A Georgia woman is suing local officials after she was arrested on charges of drug trafficking and sent to jail on $1 million bond, only for testing to later support her claim that she didn’t have any drugs at all. Dasha Fincher‘s lawsuit alleges that a field test known for producing false positives misidentified her blue cotton candy for methamphetamine, landing her behind bars for months.
According to Fincher’s complaint, filed earlier this month in federal court, she was in the car on December 31, 2016 with her friend David Morris Jr., when they were pulled over by local authorities. According to a Monroe County Sheriff’s Office report obtained by local WMAZ, the car that Morris was driving had dark tinted windows, and both Morris and Fincher were found to have suspended licenses. At that point, the report says, they asked Fincher and Morris to step out of the car, which they did. The report says they both appeared nervous and that Fincher started shaking, but Fincher’s complaint disputes this. She claims she was calm the whole time, and that there is dashcam video that supports this.
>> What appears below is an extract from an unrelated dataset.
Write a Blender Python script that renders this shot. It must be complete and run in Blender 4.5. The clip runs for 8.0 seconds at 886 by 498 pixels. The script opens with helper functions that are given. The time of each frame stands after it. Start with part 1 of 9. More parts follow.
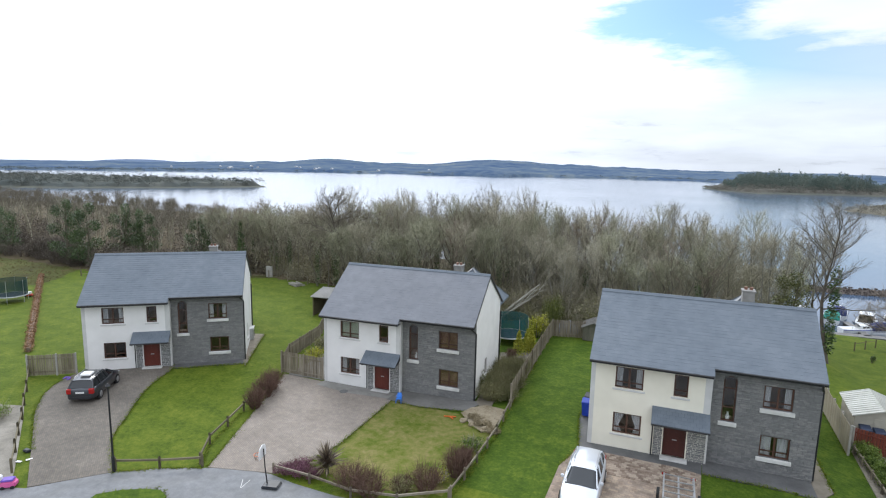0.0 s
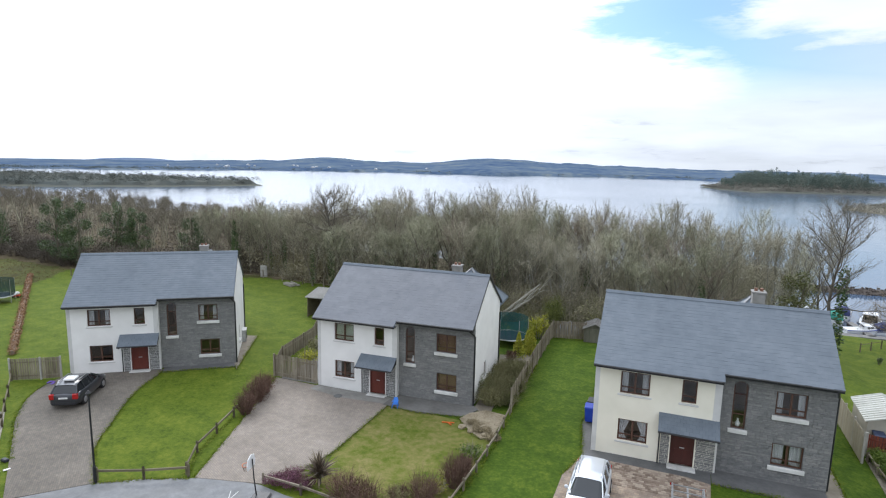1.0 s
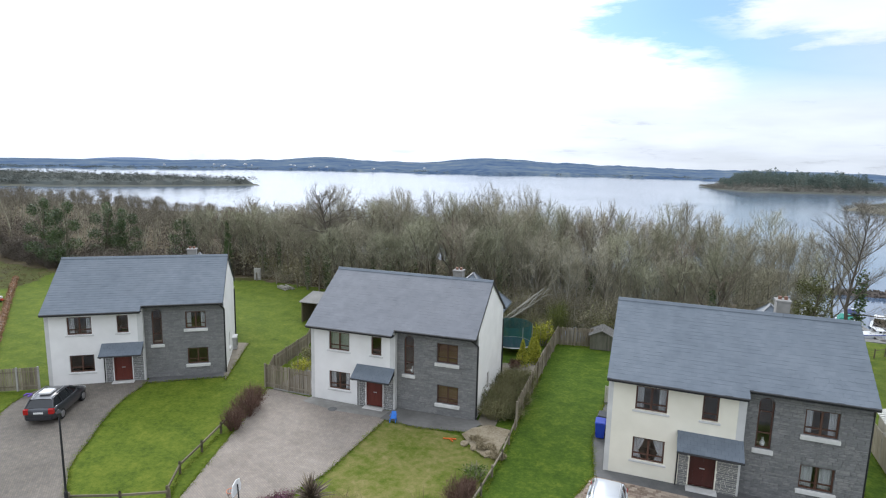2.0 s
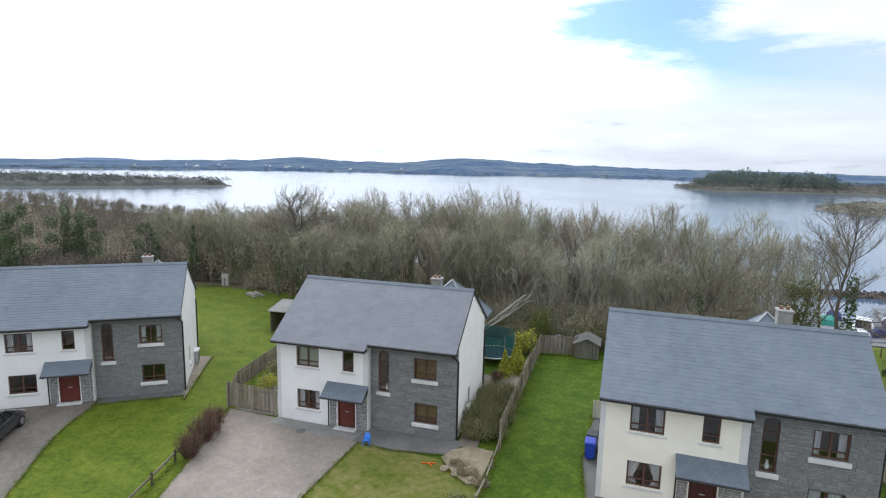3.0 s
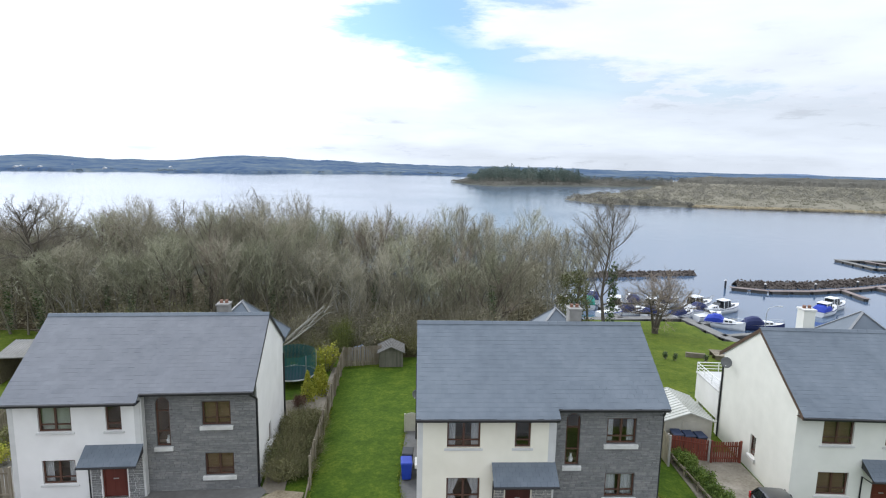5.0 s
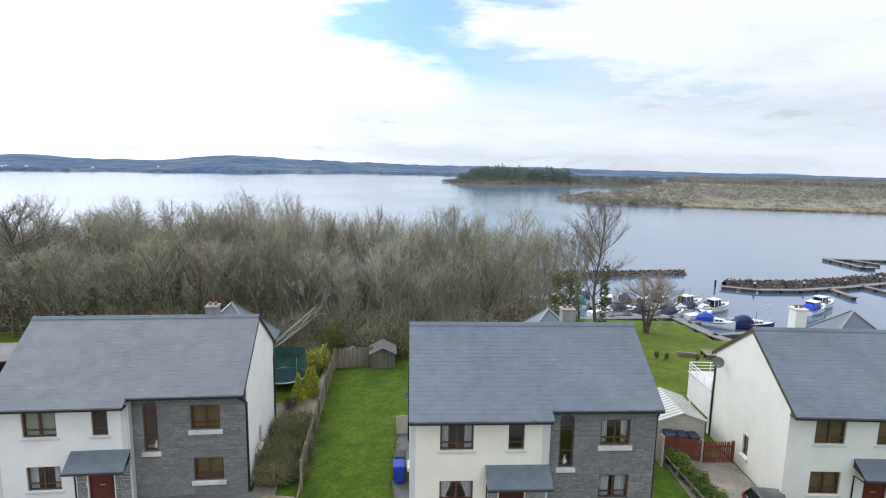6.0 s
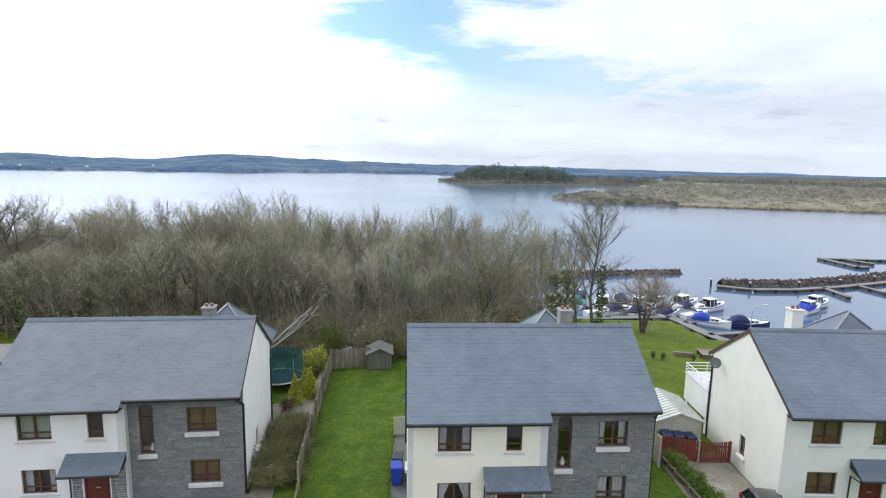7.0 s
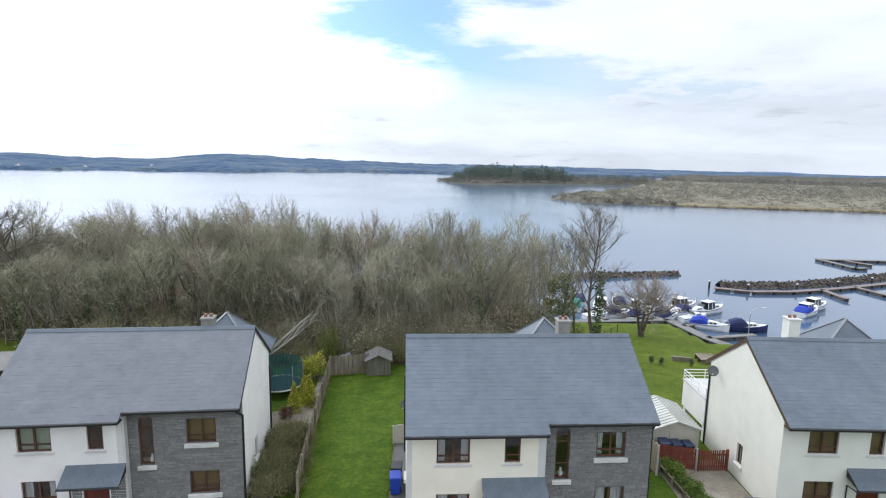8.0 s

Deputies then asked for permission to search the car, and Morris said yes, the report says. They recovered a bag with a blue substance by the floorboard that Fincher said was cotton candy, but a field test came back positive for meth. Both Morris and Fincher were arrested. Fincher was charged with Trafficking Methamphetamine and Possession of Methamphetamine with Intent to Distribute, and when she couldn’t pay the $1 million bond, she was kept in custody for more than three months.
During that time, the blue substance was sent to the Georgia Bureau of Investigation for testing, and it came back negative.
“The blue substance was, in fact, just cotton candy as Dasha Fincher had always insisted,” the complaint says, adding that the GBI confirmed this to reporters.
Fincher’s lawsuit alleges that the field test used by deputies Allen Henderson and Cody Maples is known to produce incorrect results, and that the deputies should have known this. The lawsuit also claims that the deputies were not properly trained to administer the test, and that Maples even “admitted in court that he had no training in drug recognition.”
During the three months it took for the GBI to test the substance, the lawsuit says, Fincher was deprived of proper medical treatment while in jail and missed the birth of her twin grandsons. The charges were finally dropped in April 2017, four weeks after the test results came back.
Law&Crime reached out to Monroe County for comment.
Fincher’s lawsuit seeks an unspecified amount that includes punitive damages and court costs.